Natura Market
- Company type: Private
- Industry: E-commerce
- Founder: Shakzod Khabibov
- Headquarters: Mississauga, Ontario, Canada
- Revenue: $19,000,000 (2021)
- Website: https://naturamarket.ca/

= Natura Market =

Canadian e-commerce retailer

Natura Market is a Canadian e-commerce health and wellness e-commerce retailer based in Mississauga, Ontario, offering natural foods and personal care and household products.

== History ==
Natura Market was founded in 2016 by Shakzod Khabibov. The company is Whole30-approved.

Natura Market grew during the lockdowns and stay-at-home orders of the COVID-19 pandemic, resulting in $19M in revenue for the 12-month period ending September 30, 2021. The retailer carries varies American brands for the Canadian market, including Nutpods, Kettle & Fire, Siete Family Foods, and Primal Kitchen.

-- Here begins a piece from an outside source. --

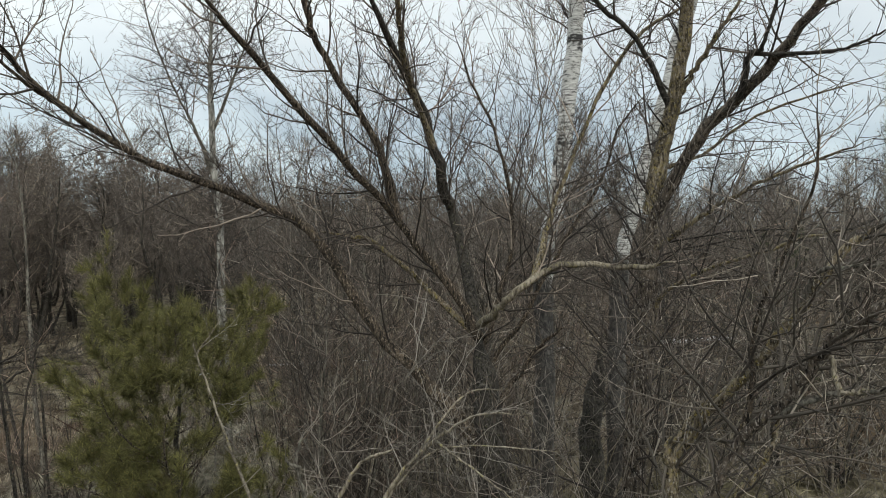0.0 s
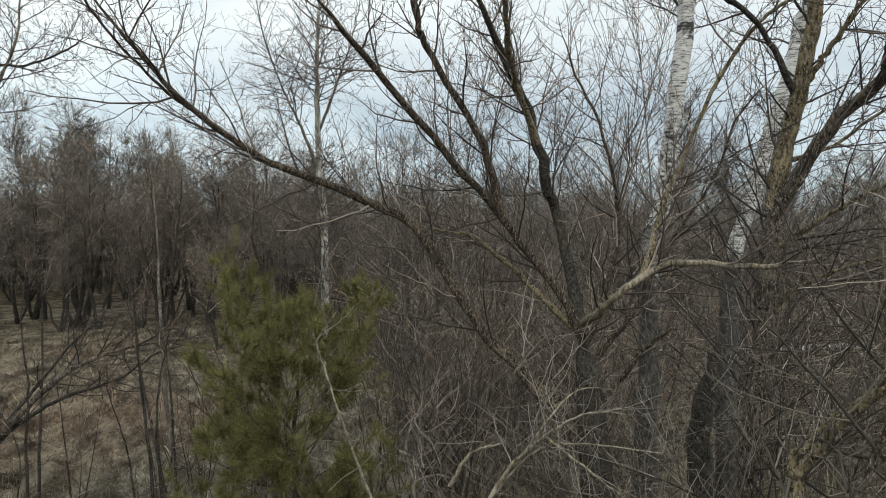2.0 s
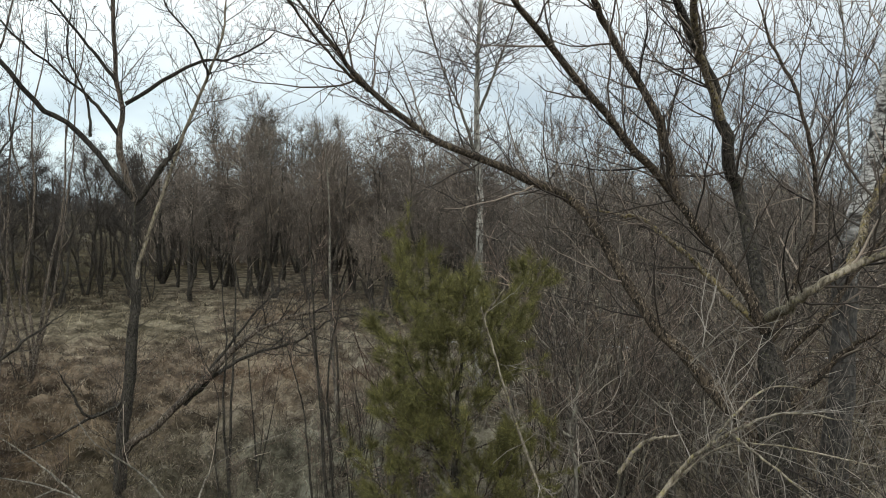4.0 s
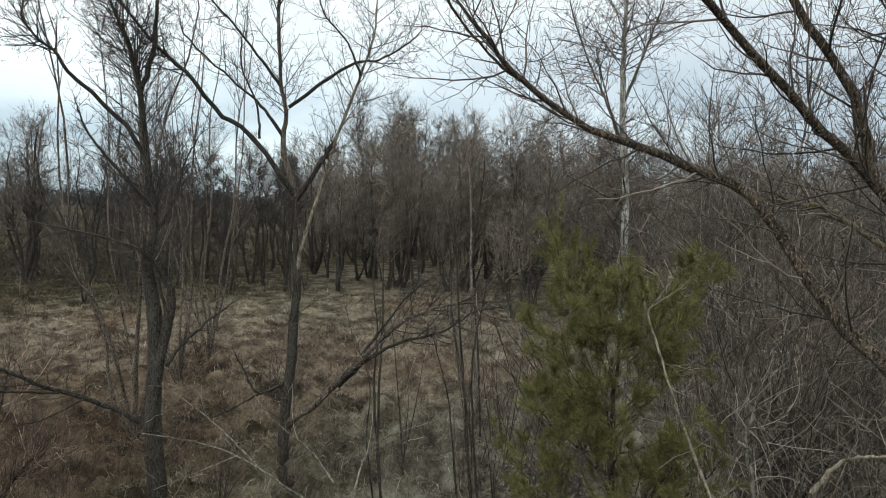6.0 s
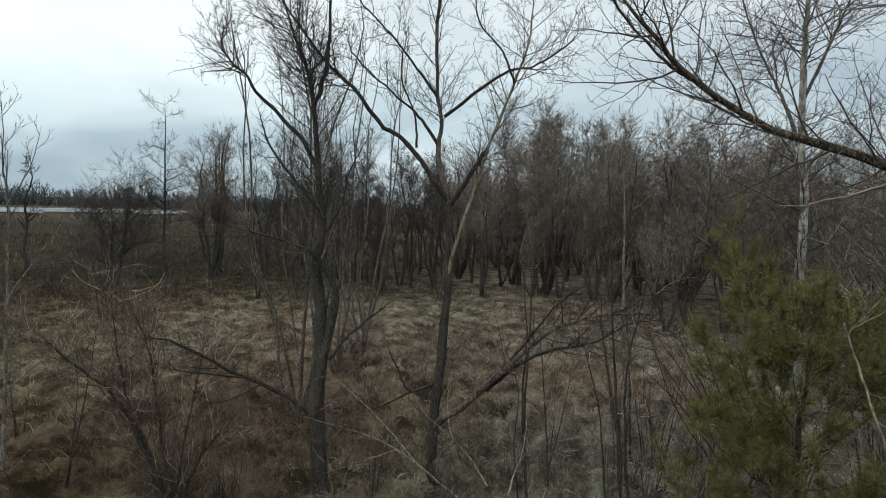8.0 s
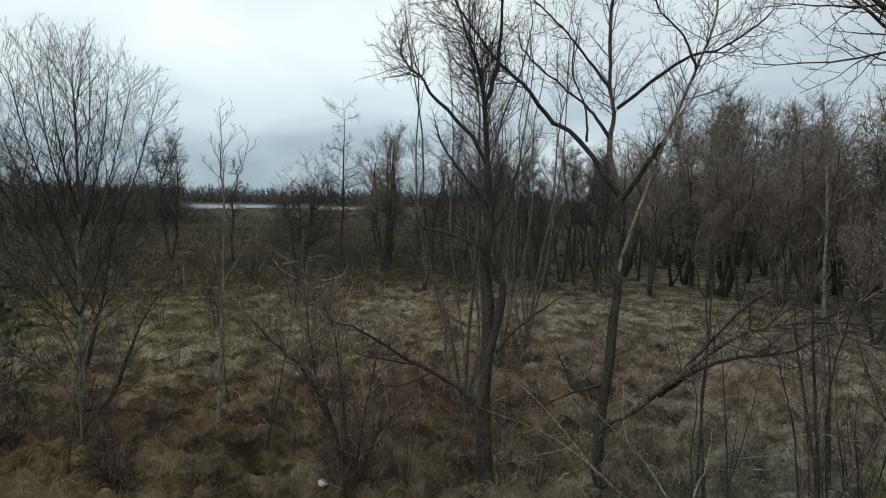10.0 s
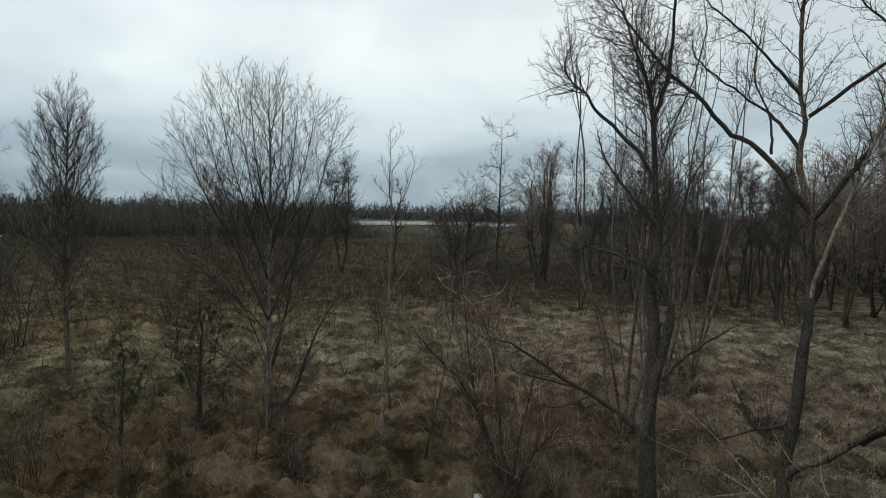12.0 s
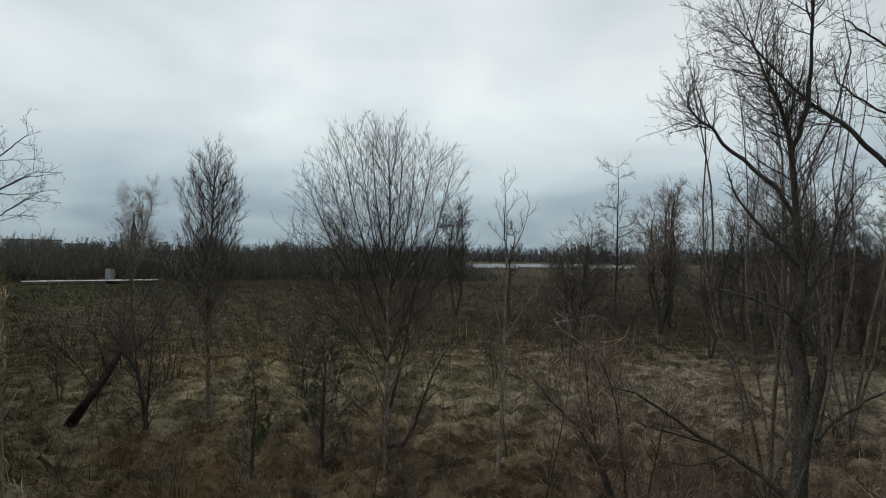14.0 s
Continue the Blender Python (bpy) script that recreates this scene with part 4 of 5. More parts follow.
boughs.append(([(-4.77, 10.25, 1.05), (-5.06, 10.01, 2.13), (-5.38, 9.75, 3.18)], 0.022, 0.005))
boughs.append(([(-5.09, 10.11, 0.84), (-5.8, 9.65, 2.04), (-6.31, 9.24, 3.87)], 0.022, 0.005))
tree("willow_shrub", (-5.0, 10.4, 0), boughs, "fan of leaning red brown willow rods", "shrub", BARK_ROD, TWIG_RED, R5, levels(44, 0.9, 130, 0.5, 220, 0.3, 0.4, 0.0026, angle=(10, 35)))

# ---- trees at the meadow's left side ----
R6 = np.random.default_rng(16)
boughs = []
boughs.append(([(-14.6, -2.3, -0.1)] + [(-14.94, -2.30, 0.54), (-15.48, -2.34, 6.81), (-15.37, -2.41, 8.74)], 0.105, 0.01))
boughs.append(([(-14.98, -2.30, 1.71), (-15.14, -3.11, 3.82), (-14.92, -4.07, 5.49), (-14.70, -4.58, 6.98)], 0.026, 0.008))
boughs.append(([(-15.10, -2.33, 2.72), (-15.01, -3.17, 4.94), (-14.73, -3.83, 6.58), (-14.46, -4.15, 7.97)], 0.030, 0.008))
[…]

In October 2021, Natura Market sold a majority stake to Freshii Inc., a healthy fast-casual restaurant chain in Canada. Matthew Corin, CEO and founder of Freshii, became the chairman of the board of directors, while Shakzod Khabibov remained the president and continued running the company. In August 2024, Revive Superfoods acquired Natura Market.